U.S. Army War College Strategic Studies Institute
Fighting the Nexus of Organized Crime and Violent Conflict while Enhancing Human Security
Editor's Note: "Fighting the Nexus of Organized Crime and Violent Conflict while Enhancing Human Security," is the first chapter in Drug Trafficking, Violence, and Instability, by Phil Williams and Vanda Felbab-Brown, Strategic Studies Institute, US Army War College, April 2012.

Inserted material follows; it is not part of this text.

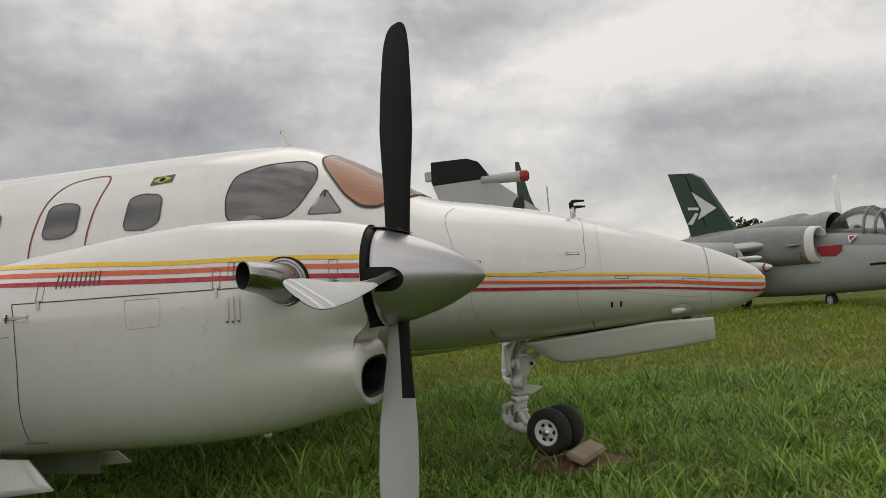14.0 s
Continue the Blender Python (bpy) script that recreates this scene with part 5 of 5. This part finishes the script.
def strike_jet(at, fin_mat, label):
    t = thing("strike_jet", label, "jet aircraft", at=at)
    xs_ = [0, -0.05, -0.15] + list(np.arange(-0.3, -12.9, -0.3)) + [-12.9]
    low = [[jet_point(x, a) for a in range(-112, 113, 8)] for x in xs_]
    high = [[jet_point(x, a) for a in range(112, 249, 8)] for x in xs_]
    sheet("lower_fuselage", low, JET_PALE, t, label="pale grey lower fuselage")
    sheet("upper_fuselage", high, JET_GREY, t, label="dark grey upper fuselage")
    # canopy
    rows = []
    for k in range(15):
        f = k / 14
        x = -2.0 - 2.2 * f
        h = 0.68 * math.sin(math.pi * (0.06 + 0.86 * f)) ** 0.7
        rows.append([Vector((x, -0.36 * math.cos(radians(a)), 2.0 + 0.2 * f + h * math.sin(radians(a)))) for a in range(0, 181, 12)])
    can = sheet("canopy", rows, CANOPY, t, label="cloudy bubble canopy")
    for x, h in ((-2.55, 0.56), (-2.9, 0.68)):
        tube("canopy_frame", [(x, -0.36 * math.cos(radians(a)), 2.05 + h * math.sin(radians(a))) for a in range(0, 181, 15)], 0.04, JET_GREY, can, segs=6)
    rows = [[Vector((x, -r * math.cos(radians(a)), 2.25 + hz * math.sin(radians(a)))) for a in range(0, 181, 12)] for x, r, hz in ((-4.1, 0.38, 0.5), (-4.4, 0.42, 0.56), (-4.8, 0.43, 0.54), (-5.2, 0.44, 0.54), (-5.25, 0.48, 0.62), (-5.4, 0.48, 0.64), (-6.4, 0.42, 0.6), (-7.5, 0.36, 0.53), (-8.8, 0.25, 0.5))]
    sheet("spine", rows, JET_GREY, t, label="dark grey fabric-wrapped spine")
    for s in (-1, 1):
        # engine intake trunk with a pale lip
        rows = []
        for x, hw, hz, zc in ((-4.15, 0.24, 0.47, 1.93), (-4.35, 0.3, 0.5, 1.94), (-5.5, 0.36, 0.56, 2.0), (-7.0, 0.36, 0.6, 2.06), (-9.0, 0.3, 0.5, 2.1), (-10.5, 0.12, 0.4, 2.12)):
            rows.append([Vector((x, s * (0.62 + hw * math.cos(a)), zc + hz * math.copysign(abs(math.sin(a)) ** 0.8, math.sin(a)))) for a in np.linspace(0, 2 * math.pi, 24, endpoint=False)])
        tr = sheet("intake_trunk", rows, JET_PALE if s > 0 else JET_GREY, t, close_v=True, label="side intake trunk")
        rim = [[Vector((x, s * (0.62 + hw * math.cos(a)), 1.93 + hz * math.copysign(abs(math.sin(a)) ** 0.8, math.sin(a)))) for a in np.linspace(0, 2 * math.pi, 24, endpoint=False)] for x, hw, hz in ((-4.32, 0.302, 0.505), (-4.08, 0.26, 0.48), (-4.06, 0.22, 0.43), (-4.4, 0.2, 0.4))]
        sheet("intake_lip", rim, JET_WHITE, tr, close_v=True, label="pale intake lip")
        rr = []
        for y, x0, c in ((0.85, -5.7, 3.6), (2.0, -6.6, 3.0), (3.2, -7.6, 2.3), (4.0, -8.3, 1.8)):
            rr.append([Vector((x0 - u * u * c, s * y, 2.12 - 0.05 * y + aerofoil(u * u, u >= 0) * c * 0.5)) for u in us])
        wg = sheet("jet_wing", rr, JET_PALE, t, caps=(False, True), label="swept shoulder wing")
        tank = revolve("drop_tank", [(0, 0.0), (-0.05, 0.05), (-0.3, 0.13), (-0.8, 0.18), (-2.0, 0.18), (-3.0, 0.1), (-3.3, 0.02)], JET_WHITE, t, axis="X", at=(-5.2, s * 1.25, 1.45), segs=18, label="grey drop tank with red band")
        revolve("tank_band", [(-0.2, 0.105), (-0.26, 0.123)], JET_RED, tank, axis="X", at=(-5.2, s * 1.25, 1.45), segs=18)
        mis = revolve("wingtip_missile", [(0, 0.0), (-0.1, 0.05), (-0.3, 0.075), (-2.6, 0.075), (-2.65, 0.0)], JET_WHITE, t, axis="X", at=(-5.0, s * 1.7, 1.72), segs=12, label="white wingtip missile")
        flat_fin("missile_fin", [(-5.75, 1.76), (-5.95, 2.0), (-6.05, 2.0), (-6.0, 1.76)], JET_WHITE, mis, 0.015, y=s * 1.7)
        block("pylon", (0.9, 0.06, 0.4), (-6.9, s * 1.7, 1.88), JET_PALE, wg, 0.01)
        plate("jet_tailplane", [(-10.9, 0.3), (-12.2, 2.0), (-12.8, 2.0), (-12.6, 0.3)], JET_PALE, t, 0.07, lambda u, v, w, s=s: Vector((u, s * v, 2.15 + w)))
        plate("intake_cover_tag", [(-4.16, 1.87), (-3.35, 1.85), (-3.37, 1.7), (-3.58, 1.58), (-4.05, 1.6), (-4.17, 1.76)], JET_RED, t, 0.03, lambda u, v, w, s=s: Vector((u, s * (0.64 + 0.02 * (-3.4 - u)) + w, v)), "red fabric cover panel")
        plate("warning_triangle", [(-3.26, 2.07), (-2.93, 2.06), (-3.12, 1.86)], JET_WHITE, t, 0.012, lambda u, v, w, s=s: Vector((u, s * (0.5 + (2.07 - v) * 0.55) + w, v)))
        plate("warning_mark", [(-3.19, 2.04), (-3.01, 2.035), (-3.115, 1.92)], JET_RED, t, 0.014, lambda u, v, w, s=s: Vector((u, s * (0.508 + (2.07 - v) * 0.55) + w, v)))
        block("side_slot", (0.05, 0.02, 0.22), (-4.47, s * 0.935, 1.66), JET_RED, t, 0.004)
        tube("side_scoop", [(-4.95, s * 0.96, 1.97), (-4.7, s * 0.985, 1.97), (-4.4, s * 0.95, 1.97)], [0.01, 0.045, 0.01], JET_GREY, t, segs=8)
        tube("gun_port", [(-2.6, s * 0.57, 1.3), (-1.95, s * 0.52, 1.3)], 0.03, BLACK, t, segs=8)
        wheel("tyre", (-9.2, s * 0.8, 0.46), 0.26, 0.18, t)
        tube("main_leg", [(-9.2, s * 0.75, 0.46), (-9.1, s * 0.55, 1.3)], 0.06, JET_WHITE, t, segs=8)
    wheel("tyre", (-4.58, 0, 0.44), 0.19, 0.14, t)
    tube("nose_leg", [(-4.58, 0.1, 0.44), (-4.5, 0.05, 1.1)], 0.05, JET_WHITE, t, segs=8)
    fin_ = flat_fin("jet_fin", [(-8.2, 2.75), (-9.75, 4.68), (-10.3, 4.95), (-11.67, 5.17), (-10.72, 3.1), (-10.6, 2.6)], fin_mat, t, 0.12, "swept dark tail fin")
    for s in (-1, 1):
        flat_fin("fin_emblem", [(-10.31, 4.29), (-9.02, 3.56), (-10.1, 3.3), (-9.85, 3.62), (-9.95, 3.75)], JET_WHITE, fin_, 0.01, "pale emblem on the fin", y=s * 0.066)
        flat_fin("fin_emblem", [(-10.63, 3.8), (-10.0, 3.71), (-10.0, 3.62), (-10.61, 3.7)], JET_WHITE, fin_, 0.01, y=s * 0.066)
        flat_fin("fin_emblem", [(-10.74, 3.21), (-10.44, 3.17), (-10.05, 3.5), (-10.2, 3.55)], JET_WHITE, fin_, 0.01, y=s * 0.066)
        flat_fin("rudder_gap", [(-10.62, 4.9), (-10.57, 4.9), (-9.65, 3.0), (-9.7, 3.0)], BLACK, fin_, 0.008, y=s * 0.066)
    tube("fin_probe", [(-10.9, 0.0, 4.75), (-10.3, 0.06, 4.66), (-9.9, 0.07, 4.62)], 0.025, JET_WHITE, fin_, segs=6)
    t.rotation_euler = (0, 0, radians(-63))
    return t


strike_jet((6.92, 11.9, 0.0), JET_GREEN, "grey strike jet with dark green tail fin on the grass")


def fighter_tail():
    t = thing("delta_jet", "pale grey delta jet with a black-tipped tail fin", "jet aircraft", at=(0, 16, 0.0))
    rows = []
    for x, r, zc in ((2.5, 0.3, 1.9), (1.0, 0.5, 1.85), (-1, 0.62, 1.8), (-4, 0.65, 1.8), (-6.4, 0.55, 1.85), (-7.0, 0.45, 1.9)):
        rows.append([Vector((x, r * math.cos(a), zc + r * math.sin(a))) for a in np.linspace(0, 2 * math.pi, 20, endpoint=False)])
    sheet("fuselage", rows, JET_PALE, t, close_v=True, caps=(True, True))
    f = flat_fin("jet_fin", [(-1.6, 2.2), (-2.7, 3.65), (-4.05, 4.75), (-5.85, 4.7), (-5.35, 3.3), (-5.1, 2.3)], JET_PALE, t, 0.14, "pale grey swept tail fin")
    for s in (-1, 1):
        flat_fin("fin_tip_paint", [(-4.1, 4.77), (-4.45, 5.3), (-4.75, 5.42), (-5.85, 5.42), (-5.87, 4.78)], BLACK, f, 0.016, y=s * 0.066)
        flat_fin("roundel", [(-3.1 + 0.28 * math.cos(k * 0.45), 2.95 + 0.36 * math.sin(k * 0.45)) for k in range(14)], BLACK, f, 0.008, y=s * 0.075)
        flat_fin("rudder_gap", [(-5.45, 3.95), (-4.45, 4.02), (-4.42, 3.92), (-4.65, 3.6), (-4.4, 3.2), (-4.47, 3.2), (-4.73, 3.6), (-4.5, 3.94), (-5.45, 3.9)], SEAM, f, 0.008, y=s * 0.075)
    flat_fin("fin_tip", [(-4.05, 4.75), (-4.4, 5.27), (-4.75, 5.4), (-5.85, 5.4), (-5.85, 4.7)], BLACK, f, 0.12, "black painted fin tip")
    pod = revolve("fin_pod", [(-0.2, 0.0), (-0.15, 0.13), (0.9, 0.16), (1.0, 0.16)], JET_PALE, f, axis="X", at=(-4.2, 0, 4.72), segs=14, label="warning receiver pod")
    revolve("pod_cap", [(1.0, 0.165), (1.2, 0.165), (1.26, 0.1), (1.27, 0.0)], JET_RED, pod, axis="X", at=(-4.2, 0, 4.72), segs=14, label="red pod cap")
    block("fin_lamp", (0.25, 0.12, 0.3), (-5.95, 0, 5.0), JET_PALE, f, 0.03)
    plate("delta_wing", [(1.0, 0), (-5.5, 4.2), (-6.0, 4.2), (-6.2, -4.2), (-5.5, -4.2)], JET_PALE, t, 0.1, lambda u, v, w: Vector((u, v, 1.6 + w)))
    for x, y in ((1.0, 0.0), (-4.0, 1.6), (-4.0, -1.6)):
        wheel("tyre", (x, y, 0.3), 0.3, 0.2, t)
        tube("leg", [(x, y, 0.3), (x, y * 0.8, 1.5)], 0.06, JET_WHITE, t, segs=8)


fighter_tail()


def far_tail():
    """A third parked jet: its slim dark fin shows over the hood."""
    t = thing("dark_tailed_jet", "distant jet with a slim dark tail fin", "jet aircraft", at=(-3.6, 32, 0))
    rows = []
    for x, r in ((5, 0.2), (3, 0.6), (-2, 0.7), (-5, 0.5)):
        rows.append([Vector((x, r * math.cos(a), 1.9 + r * math.sin(a))) for a in np.linspace(0, 2 * math.pi, 16, endpoint=False)])
    sheet("fuselage", rows, JET_PALE, t, close_v=True, caps=(True, True))
    flat_fin("jet_fin", [(-1.1, 8.0), (-1.3, 8.0), (-1.35, 2.2), (0.8, 2.2), (-0.7, 6.2)], JET_GREEN, t, 0.14, "slim dark green fin")
    for x in (2.5, -2.5):
        tube("leg", [(x, 0, -0.05), (x, 0, 1.4)], 0.1, JET_WHITE, t, segs=8)


far_tail()


def mast(at, height, radius, mat, label, band=None):
    t = thing("mast", label, "mast", at=at)
    tube("pole", [(0, 0, -0.3), (0, 0, height)], [radius, radius * 0.7], mat, t, segs=8)
    return t


mast((-3.4, 32, 0), 6.6, 0.06, JET_PALE, "thin pale metal pole behind the jets")
mast((10.6, 34, 0), 5.9, 0.16, JET_WHITE, "white pole with a pointed tip behind the jets")
mast(bearing(179.6, 90, 0), 8.2, 0.1, BARK, "thin lone pole among the trees")


def chimney(at, height):
    t = thing("chimney_stack", "tall slim brick chimney among the trees", "chimney", at=at)
    brick = material("old_brick", (0.22, 0.13, 0.10), 0.85, vary=0.7, scale=2)
    revolve("shaft", [(-0.4, 0.5), (height * 0.96, 0.32), (height * 0.96, 0.4), (height, 0.4), (height, 0.26)], brick, t, axis="Z", segs=14)
    revolve("flue", [(height - 0.01, 0.27), (height - 0.02, 0.001)], VOID, t, axis="Z", segs=14)


chimney(bearing(161.5, 108, 0), 11.6)

# ---------------------------------------------------------------- information board close to the path


def info_board():
    t = thing("information_board", "tilted white information board with a dark blue border", "sign", at=(0.715, -1.966, 0.2))
    blue = material("board_blue", (0.008, 0.011, 0.045), 0.35)
    white = material("board_white", (0.75, 0.75, 0.73), 0.35, vary=0.2, scale=5)
    m = pose(0, 0, 0.62, 0, 0, 10) @ pose(0, 0, 0, 0, 50, 0)
    def lay(u, v, w):
        return m @ Vector((-v, u, w))
    o = rounded([(-0.34, -0.2), (0.17, -0.2), (0.17, 0.2), (-0.34, 0.2)], 0.2, 5)
    plate("panel", [tuple(p) for p in o], white, t, 0.006, lay, "white board with rounded corners")
    plate("border", [tuple(p) for p in rounded([(-0.336, -0.196), (0.166, -0.196), (0.166, 0.196), (-0.336, 0.196)], 0.2, 5)], blue, t, 0.004, lambda u, v, w: lay(u, v, w + 0.004), "dark navy border")
    plate("panel_face", [tuple(p) for p in rounded([(-0.305, -0.165), (0.135, -0.165), (0.135, 0.165), (-0.305, 0.165)], 0.16, 5)], white, t, 0.004, lambda u, v, w: lay(u, v, w + 0.007), "white board face")
    for u in (-0.25, 0.1):
        tube("post", [m @ Vector((0.0, u, -0.02)), tuple((m @ Vector((0, u, 0))).xy) + (-0.4,)], 0.016, STEEL, t, segs=10)


info_board()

Human insecurity has greatly intensified over the past 2 decades in many parts of Latin America. To an unprecedented degree, ordinary people in the region complain about living in fear of crime. With the exception of Colombia, criminal activity throughout the region has exploded. Doubling since the 1980s, homicide rates in Latin America are among the highest in the world. Kidnapping is also frequent. Well above 50 percent of the approximately 7,500 worldwide kidnappings in 2007 took place in Latin America. Overall, the rates of violent crime are six times higher in Latin America than in the rest of the world. With over 6,000 deaths reported in 2008 and over 6,500 in 2009, drug-related violence in Mexico each year has surpassed conflict-caused deaths in both Afghanistan and Iraq, two countries in the midst of civil war. In 2011, 12,903 drug-related violence deaths were recorded, and over 50,000 since President Felipe Calderón took office. Organized crime is one of the principal sources of threats to human security, but so is flourishing street crime, which frequently receives far less attention from governments—whether the United States Government or national governments in Latin America and the Caribbean. Indeed, law enforcement in Latin America is clearly struggling to cope with both organized and street crime, while 2 decades of efforts to improve and reform law enforcement institutions have little to show in the way of improvements in public safety and accountability of law enforcement. Many Latin Americans are deeply distrustful of and dissatisfied with their local law enforcement institutions.
Yet, despite the clearly negative effects of high levels of pervasive street and organized crime on human security, the relationship among human security, crime, illicit economies, and law enforcement is highly complex. Human security includes not only physical safety from violence and crime, but also economic safety from critical poverty, social marginalization, and fundamental under-provision of such elemental social and public goods as infrastructure, education, health care, and rule of law. Chronically, Latin American governments have been struggling in their efforts to provide all these public goods in large parts of their countries, both rural and urban. These multifaceted institutional weaknesses are at the core of why the relationship between illegality, crime, and human security is so complex. By sponsoring illicit economies in areas of state weakness where legal economic opportunities and public goods are seriously lacking, crime groups frequently enhance some elements of human security even while compromising others. At the same time, simplistic law enforcement measures can and frequently do further degrade human security. These pernicious dynamics become especially severe in the context of violent conflict.
This analysis will focus particularly on the general dynamics of the drug-violence nexus and the role of belligerent actors and crime groups. It introduces illustrations from Latin America and assesses the intensity of threats to U.S. national security emanating from this nexus in Latin America and elsewhere in the world. The chapter concludes with recommendations for U.S. policies in dealing with the threats to U.S. national security from organized crime while at the same time enhancing human security.